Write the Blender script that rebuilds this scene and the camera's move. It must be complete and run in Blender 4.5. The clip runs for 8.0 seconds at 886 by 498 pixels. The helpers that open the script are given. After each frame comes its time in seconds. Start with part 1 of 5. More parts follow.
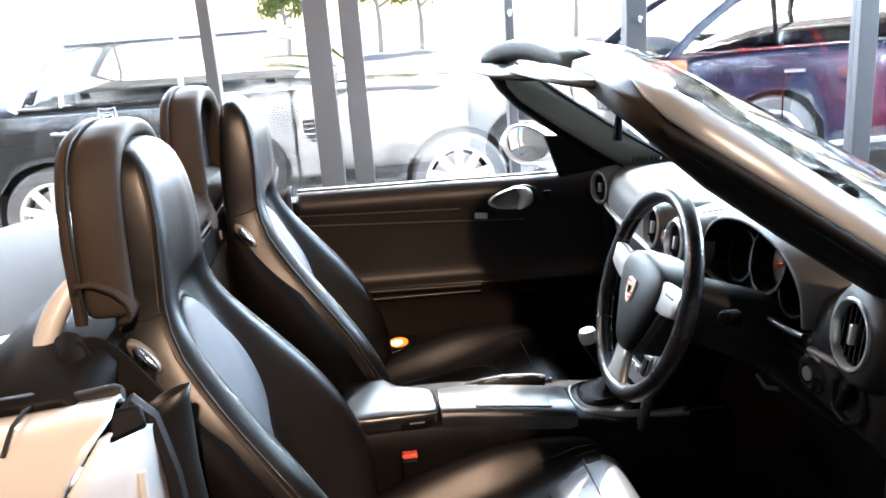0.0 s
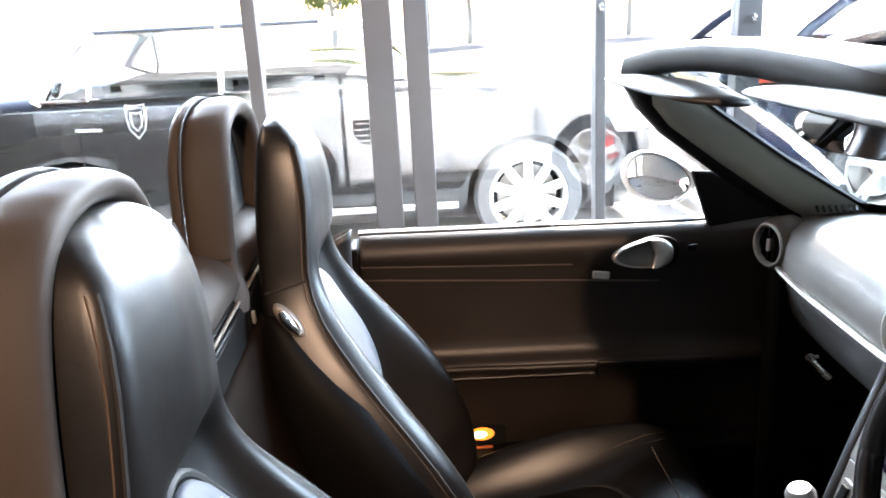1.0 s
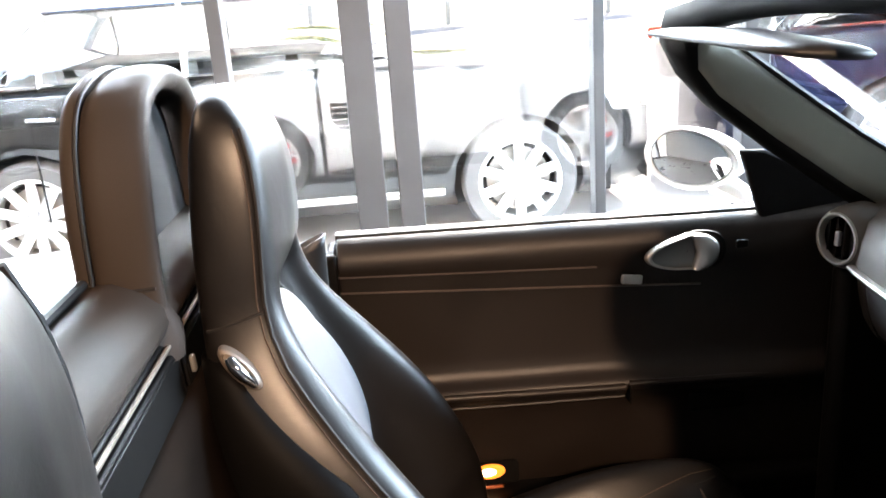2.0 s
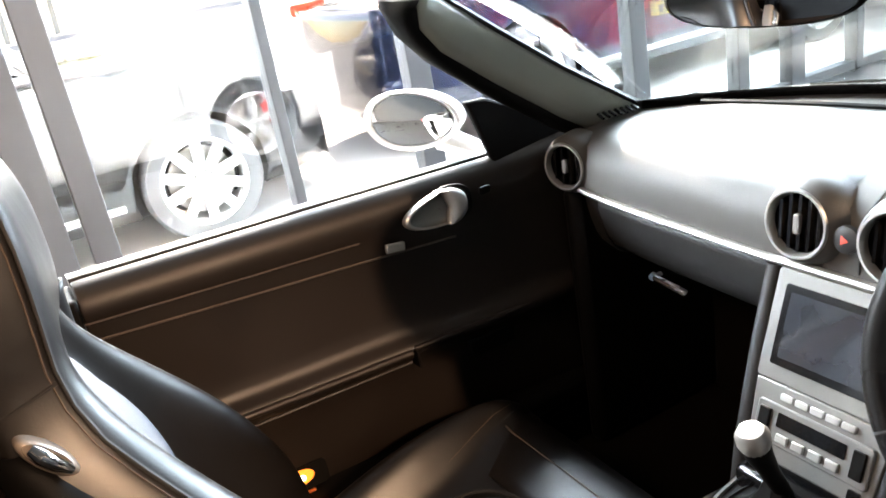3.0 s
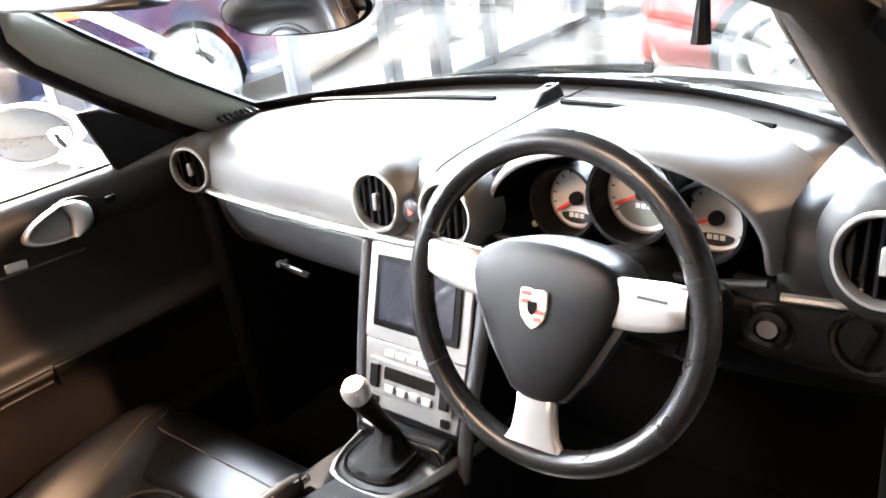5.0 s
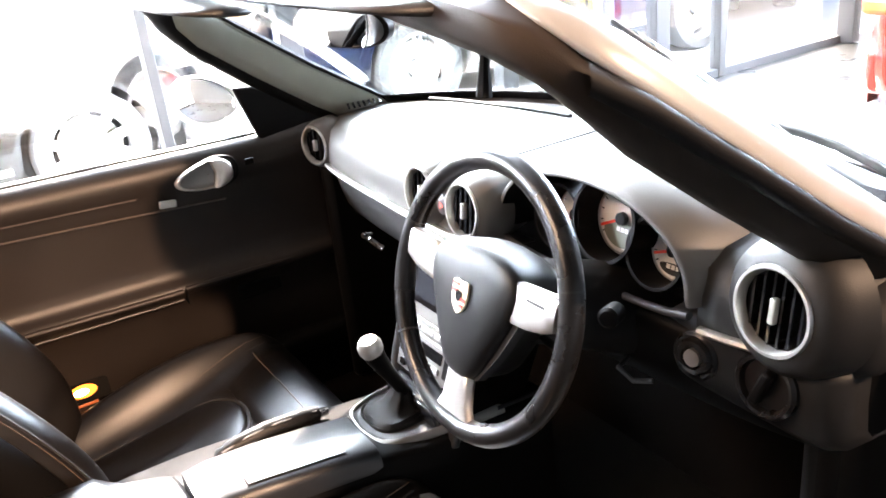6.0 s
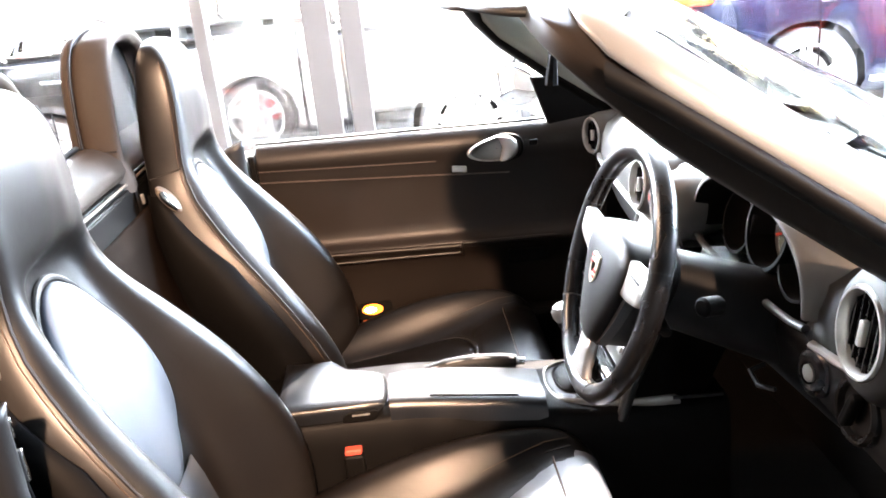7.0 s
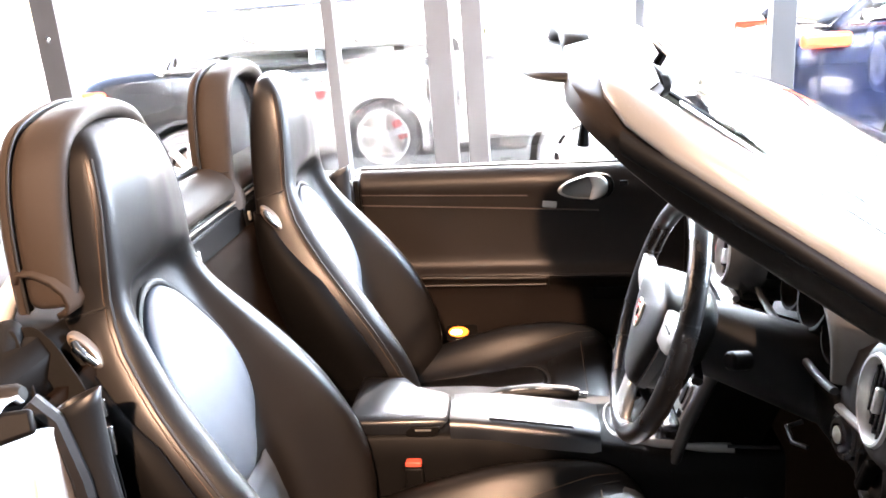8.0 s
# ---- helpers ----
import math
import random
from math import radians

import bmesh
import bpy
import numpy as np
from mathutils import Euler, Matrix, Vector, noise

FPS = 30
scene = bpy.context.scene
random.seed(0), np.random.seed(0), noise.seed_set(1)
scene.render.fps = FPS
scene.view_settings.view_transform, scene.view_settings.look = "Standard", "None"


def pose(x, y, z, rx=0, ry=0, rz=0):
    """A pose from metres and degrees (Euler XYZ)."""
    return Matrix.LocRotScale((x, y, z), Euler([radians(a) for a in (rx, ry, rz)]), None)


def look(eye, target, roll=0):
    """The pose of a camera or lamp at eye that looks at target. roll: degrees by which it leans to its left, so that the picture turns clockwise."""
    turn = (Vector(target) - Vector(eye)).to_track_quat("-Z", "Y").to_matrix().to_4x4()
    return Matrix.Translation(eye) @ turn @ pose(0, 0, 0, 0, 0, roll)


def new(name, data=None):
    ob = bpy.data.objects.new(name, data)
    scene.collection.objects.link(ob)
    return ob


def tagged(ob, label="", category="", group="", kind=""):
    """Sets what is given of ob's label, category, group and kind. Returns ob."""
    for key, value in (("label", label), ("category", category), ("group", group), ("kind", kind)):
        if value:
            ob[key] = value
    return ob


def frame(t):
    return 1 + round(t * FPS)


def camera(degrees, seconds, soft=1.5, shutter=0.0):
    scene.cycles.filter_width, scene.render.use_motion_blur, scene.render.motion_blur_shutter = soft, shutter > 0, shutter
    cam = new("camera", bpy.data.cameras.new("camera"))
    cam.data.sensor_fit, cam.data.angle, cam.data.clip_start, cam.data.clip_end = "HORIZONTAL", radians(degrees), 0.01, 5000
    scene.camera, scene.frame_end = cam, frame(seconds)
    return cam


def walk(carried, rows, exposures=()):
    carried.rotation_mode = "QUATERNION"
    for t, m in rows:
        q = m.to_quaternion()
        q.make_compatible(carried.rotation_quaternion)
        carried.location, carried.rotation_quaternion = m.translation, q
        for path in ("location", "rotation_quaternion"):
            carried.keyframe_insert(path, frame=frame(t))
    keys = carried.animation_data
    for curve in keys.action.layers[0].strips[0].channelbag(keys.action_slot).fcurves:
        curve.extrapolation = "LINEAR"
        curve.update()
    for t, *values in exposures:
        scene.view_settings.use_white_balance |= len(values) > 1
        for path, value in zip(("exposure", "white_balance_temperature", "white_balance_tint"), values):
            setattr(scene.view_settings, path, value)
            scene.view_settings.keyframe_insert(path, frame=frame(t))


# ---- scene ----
# World: x towards the sports car's nose, y towards its passenger side, z up from the showroom floor.
cam = camera(56.9, 8.0, soft=1.7)
PATH = [
    (0, (-0.483, -1.78, 1.494), (-0.322, 0.134, 0.94), -4.4),
    (0.5, (-0.535, -1.441, 1.485), (-0.412, 0.482, 0.948), -3.9),
    (1, (-0.582, -1.095, 1.489), (-0.512, 0.824, 0.928), -3.1),
    (1.2, (-0.588, -0.991, 1.476), (-0.545, 0.925, 0.904), -3.0),
    (2.3, (-0.598, -0.699, 1.417), (-0.383, 1.191, 0.797), -6.1),
    (2.5, (-0.621, -0.681, 1.412), (-0.251, 1.178, 0.774), -7.4),
    (3, (-0.731, -0.648, 1.43), (0.099, 1.02, 0.702), -10.3),
    (3.5, (-0.79, -0.615, 1.423), (0.391, 0.783, 0.616), -13.1),
    (4, (-0.793, -0.614, 1.417), (0.571, 0.578, 0.569), -14.0),
    (4.5, (-0.763, -0.684, 1.418), (0.658, 0.435, 0.563), -11.7),
    (4.7, (-0.744, -0.735, 1.422), (0.677, 0.393, 0.581), -10.0),
    (5.8, (-0.533, -1.149, 1.455), (0.489, 0.377, 0.662), -7.4),
    (6, (-0.535, -1.216, 1.461), (0.395, 0.375, 0.685), -6.4),
    (6.5, (-0.445, -1.4, 1.442), (0.086, 0.387, 0.718), -5.3),
    (7, (-0.283, -1.524, 1.446), (-0.223, 0.356, 0.766), -5.9),
    (7.5, (-0.186, -1.594, 1.484), (-0.44, 0.288, 0.859), -6.1),
    (8, (-0.168, -1.62, 1.493), (-0.408, 0.271, 0.887), -4.5),
]
walk(cam, [(t, look(eye, target, roll)) for t, eye, target, roll in PATH], exposures=[(0.0, 1.5, 6700, 14), (0.5, 1.66, 6900, 15), (1.0, 1.73, 6900, 16), (2.5, 1.95, 7300, 15), (3.5, 2.1, 7700, 15), (4.2, 2.55, 7900, 18), (5.5, 2.95, 7500, 20), (6.0, 2.95, 7400, 20), (6.5, 2.9, 7300, 20), (7.0, 3.03, 7300, 20), (7.5, 3.0, 7300, 21), (8.0, 2.85, 7300, 22)])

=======

*Set problem*:
Make an exact copy of the listing above. Do not include the pictures.

*Solution for this problem*:
Write the Blender script that rebuilds this scene and the camera's move. It must be complete and run in Blender 4.5. The clip runs for 8.0 seconds at 886 by 498 pixels. The helpers that open the script are given. After each frame comes its time in seconds. Start with part 1 of 5. More parts follow.
0.0 s
1.0 s
2.0 s
3.0 s
5.0 s
6.0 s
7.0 s
8.0 s
# ---- helpers ----
import math
import random
from math import radians

import bmesh
import bpy
import numpy as np
from mathutils import Euler, Matrix, Vector, noise

FPS = 30
scene = bpy.context.scene
random.seed(0), np.random.seed(0), noise.seed_set(1)
scene.render.fps = FPS
scene.view_settings.view_transform, scene.view_settings.look = "Standard", "None"


def pose(x, y, z, rx=0, ry=0, rz=0):
    """A pose from metres and degrees (Euler XYZ)."""
    return Matrix.LocRotScale((x, y, z), Euler([radians(a) for a in (rx, ry, rz)]), None)


def look(eye, target, roll=0):
    """The pose of a camera or lamp at eye that looks at target. roll: degrees by which it leans to its left, so that the picture turns clockwise."""
    turn = (Vector(target) - Vector(eye)).to_track_quat("-Z", "Y").to_matrix().to_4x4()
    return Matrix.Translation(eye) @ turn @ pose(0, 0, 0, 0, 0, roll)


def new(name, data=None):
    ob = bpy.data.objects.new(name, data)
    scene.collection.objects.link(ob)
    return ob


def tagged(ob, label="", category="", group="", kind=""):
    """Sets what is given of ob's label, category, group and kind. Returns ob."""
    for key, value in (("label", label), ("category", category), ("group", group), ("kind", kind)):
        if value:
            ob[key] = value
    return ob


def frame(t):
    return 1 + round(t * FPS)


def camera(degrees, seconds, soft=1.5, shutter=0.0):
    scene.cycles.filter_width, scene.render.use_motion_blur, scene.render.motion_blur_shutter = soft, shutter > 0, shutter
    cam = new("camera", bpy.data.cameras.new("camera"))
    cam.data.sensor_fit, cam.data.angle, cam.data.clip_start, cam.data.clip_end = "HORIZONTAL", radians(degrees), 0.01, 5000
    scene.camera, scene.frame_end = cam, frame(seconds)
    return cam


def walk(carried, rows, exposures=()):
    carried.rotation_mode = "QUATERNION"
    for t, m in rows:
        q = m.to_quaternion()
        q.make_compatible(carried.rotation_quaternion)
        carried.location, carried.rotation_quaternion = m.translation, q
        for path in ("location", "rotation_quaternion"):
            carried.keyframe_insert(path, frame=frame(t))
    keys = carried.animation_data
    for curve in keys.action.layers[0].strips[0].channelbag(keys.action_slot).fcurves:
        curve.extrapolation = "LINEAR"
        curve.update()
    for t, *values in exposures:
        scene.view_settings.use_white_balance |= len(values) > 1
        for path, value in zip(("exposure", "white_balance_temperature", "white_balance_tint"), values):
            setattr(scene.view_settings, path, value)
            scene.view_settings.keyframe_insert(path, frame=frame(t))


# ---- scene ----
# World: x towards the sports car's nose, y towards its passenger side, z up from the showroom floor.
cam = camera(56.9, 8.0, soft=1.7)
PATH = [
    (0, (-0.483, -1.78, 1.494), (-0.322, 0.134, 0.94), -4.4),
    (0.5, (-0.535, -1.441, 1.485), (-0.412, 0.482, 0.948), -3.9),
    (1, (-0.582, -1.095, 1.489), (-0.512, 0.824, 0.928), -3.1),
    (1.2, (-0.588, -0.991, 1.476), (-0.545, 0.925, 0.904), -3.0),
    (2.3, (-0.598, -0.699, 1.417), (-0.383, 1.191, 0.797), -6.1),
    (2.5, (-0.621, -0.681, 1.412), (-0.251, 1.178, 0.774), -7.4),
    (3, (-0.731, -0.648, 1.43), (0.099, 1.02, 0.702), -10.3),
    (3.5, (-0.79, -0.615, 1.423), (0.391, 0.783, 0.616), -13.1),
    (4, (-0.793, -0.614, 1.417), (0.571, 0.578, 0.569), -14.0),
    (4.5, (-0.763, -0.684, 1.418), (0.658, 0.435, 0.563), -11.7),
    (4.7, (-0.744, -0.735, 1.422), (0.677, 0.393, 0.581), -10.0),
    (5.8, (-0.533, -1.149, 1.455), (0.489, 0.377, 0.662), -7.4),
    (6, (-0.535, -1.216, 1.461), (0.395, 0.375, 0.685), -6.4),
    (6.5, (-0.445, -1.4, 1.442), (0.086, 0.387, 0.718), -5.3),
    (7, (-0.283, -1.524, 1.446), (-0.223, 0.356, 0.766), -5.9),
    (7.5, (-0.186, -1.594, 1.484), (-0.44, 0.288, 0.859), -6.1),
    (8, (-0.168, -1.62, 1.493), (-0.408, 0.271, 0.887), -4.5),
]
walk(cam, [(t, look(eye, target, roll)) for t, eye, target, roll in PATH], exposures=[(0.0, 1.5, 6700, 14), (0.5, 1.66, 6900, 15), (1.0, 1.73, 6900, 16), (2.5, 1.95, 7300, 15), (3.5, 2.1, 7700, 15), (4.2, 2.55, 7900, 18), (5.5, 2.95, 7500, 20), (6.0, 2.95, 7400, 20), (6.5, 2.9, 7300, 20), (7.0, 3.03, 7300, 20), (7.5, 3.0, 7300, 21), (8.0, 2.85, 7300, 22)])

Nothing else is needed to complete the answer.